### Task statement
Set down the full listing exactly as given. Any pictures are to be left out.

------------------------------------------------

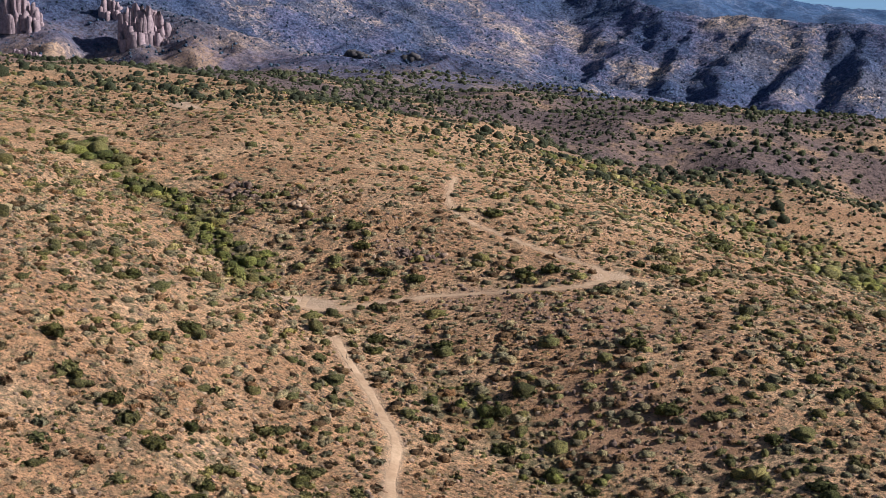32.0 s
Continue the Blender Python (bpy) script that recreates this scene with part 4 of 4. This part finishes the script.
outcrop("rock_outcrop", 4.0, 385.5, 5.0, 1.5, 18, -0.4, 1.5, RED_ROCK, "dark crags along the shaded hill's crest", 1309, 1.2)
outcrop("rock_outcrop", 14.5, 372.0, 5.5, 1.6, 18, -0.3, 1.5, RED_ROCK, "dark crags along the shaded hill's crest", 1310, 1.1)
outcrop("rock_outcrop", 23.0, 357.5, 3.0, 1.5, 12, -0.2, 1.3, RED_ROCK, "dark crags on the shaded hill", 1311, 1.0)
outcrop("rock_outcrop", -57.0, 246.8, 3.0, 2.0, 14, 0.3, 0.55, RED_ROCK, "small reddish rock pile on the slope", 1312, 0.7)
outcrop("rock_outcrop", -570.0, 940.0, 13.0, 6.0, 30, 0.2, 5.0, DARK_ROCK, "dark rocky knob on a distant ridge", 1313, 1.0)
outcrop("rock_outcrop", -594.0, 920.0, 9.0, 5.0, 16, 0.2, 3.6, DARK_ROCK, "dark rocky knob on a distant ridge", 1314, 0.9)
cliff("pillar_cliff", -754, 884, -42, (14, 13), 34, 4.2, 1401, "pink-grey cliff of close-set upright rock pillars", 3)
cliff("pillar_cliff", -834, 842, -24, (10, 10), 24, 3.6, 1402, "pale weathered cliff high on the ridge", 2)
cliff("pillar_cliff", -803, 902, -21, (6, 6), 16, 3.2, 1403, "small pale rock pinnacles on the ridge", 2)
cliff("pillar_cliff", -781, 793, -42, (10, 9), 10, 2.6, 1404, "low band of pale rock pillars", 2)
cliff("pillar_cliff", -534, 1499, -138, (26, 6), 11, 4.0, 1405, "dark broken cliff band below a pale dome", 2)


def green_grove():
    rng = np.random.default_rng(15)
    x, y = rng.uniform(38, 66, 26), rng.uniform(1219, 1236, 26)
    scatter("cottonwood_grove", np.stack([x, y, height(x, y) - 0.3], -1), rng.uniform(2.0, 3.6, 26), [sprays(26, 1500 + v, 1.1, 0.3, 0.4) for v in range(3)], LEAF["lush"],
            "bright green cottonwoods in a distant canyon", "trees", rng=rng)


green_grove()
boulder("stone", -77.8, 226.4, 0.42, ROCK, "single pale stone standing in the pond", 1260, 1.3)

------------------------------------------------

### Answer below
32.0 s
Continue the Blender Python (bpy) script that recreates this scene with part 4 of 4. This part finishes the script.
outcrop("rock_outcrop", 4.0, 385.5, 5.0, 1.5, 18, -0.4, 1.5, RED_ROCK, "dark crags along the shaded hill's crest", 1309, 1.2)
outcrop("rock_outcrop", 14.5, 372.0, 5.5, 1.6, 18, -0.3, 1.5, RED_ROCK, "dark crags along the shaded hill's crest", 1310, 1.1)
outcrop("rock_outcrop", 23.0, 357.5, 3.0, 1.5, 12, -0.2, 1.3, RED_ROCK, "dark crags on the shaded hill", 1311, 1.0)
outcrop("rock_outcrop", -57.0, 246.8, 3.0, 2.0, 14, 0.3, 0.55, RED_ROCK, "small reddish rock pile on the slope", 1312, 0.7)
outcrop("rock_outcrop", -570.0, 940.0, 13.0, 6.0, 30, 0.2, 5.0, DARK_ROCK, "dark rocky knob on a distant ridge", 1313, 1.0)
outcrop("rock_outcrop", -594.0, 920.0, 9.0, 5.0, 16, 0.2, 3.6, DARK_ROCK, "dark rocky knob on a distant ridge", 1314, 0.9)
cliff("pillar_cliff", -754, 884, -42, (14, 13), 34, 4.2, 1401, "pink-grey cliff of close-set upright rock pillars", 3)
cliff("pillar_cliff", -834, 842, -24, (10, 10), 24, 3.6, 1402, "pale weathered cliff high on the ridge", 2)
cliff("pillar_cliff", -803, 902, -21, (6, 6), 16, 3.2, 1403, "small pale rock pinnacles on the ridge", 2)
cliff("pillar_cliff", -781, 793, -42, (10, 9), 10, 2.6, 1404, "low band of pale rock pillars", 2)
cliff("pillar_cliff", -534, 1499, -138, (26, 6), 11, 4.0, 1405, "dark broken cliff band below a pale dome", 2)


def green_grove():
    rng = np.random.default_rng(15)
    x, y = rng.uniform(38, 66, 26), rng.uniform(1219, 1236, 26)
    scatter("cottonwood_grove", np.stack([x, y, height(x, y) - 0.3], -1), rng.uniform(2.0, 3.6, 26), [sprays(26, 1500 + v, 1.1, 0.3, 0.4) for v in range(3)], LEAF["lush"],
            "bright green cottonwoods in a distant canyon", "trees", rng=rng)


green_grove()
boulder("stone", -77.8, 226.4, 0.42, ROCK, "single pale stone standing in the pond", 1260, 1.3)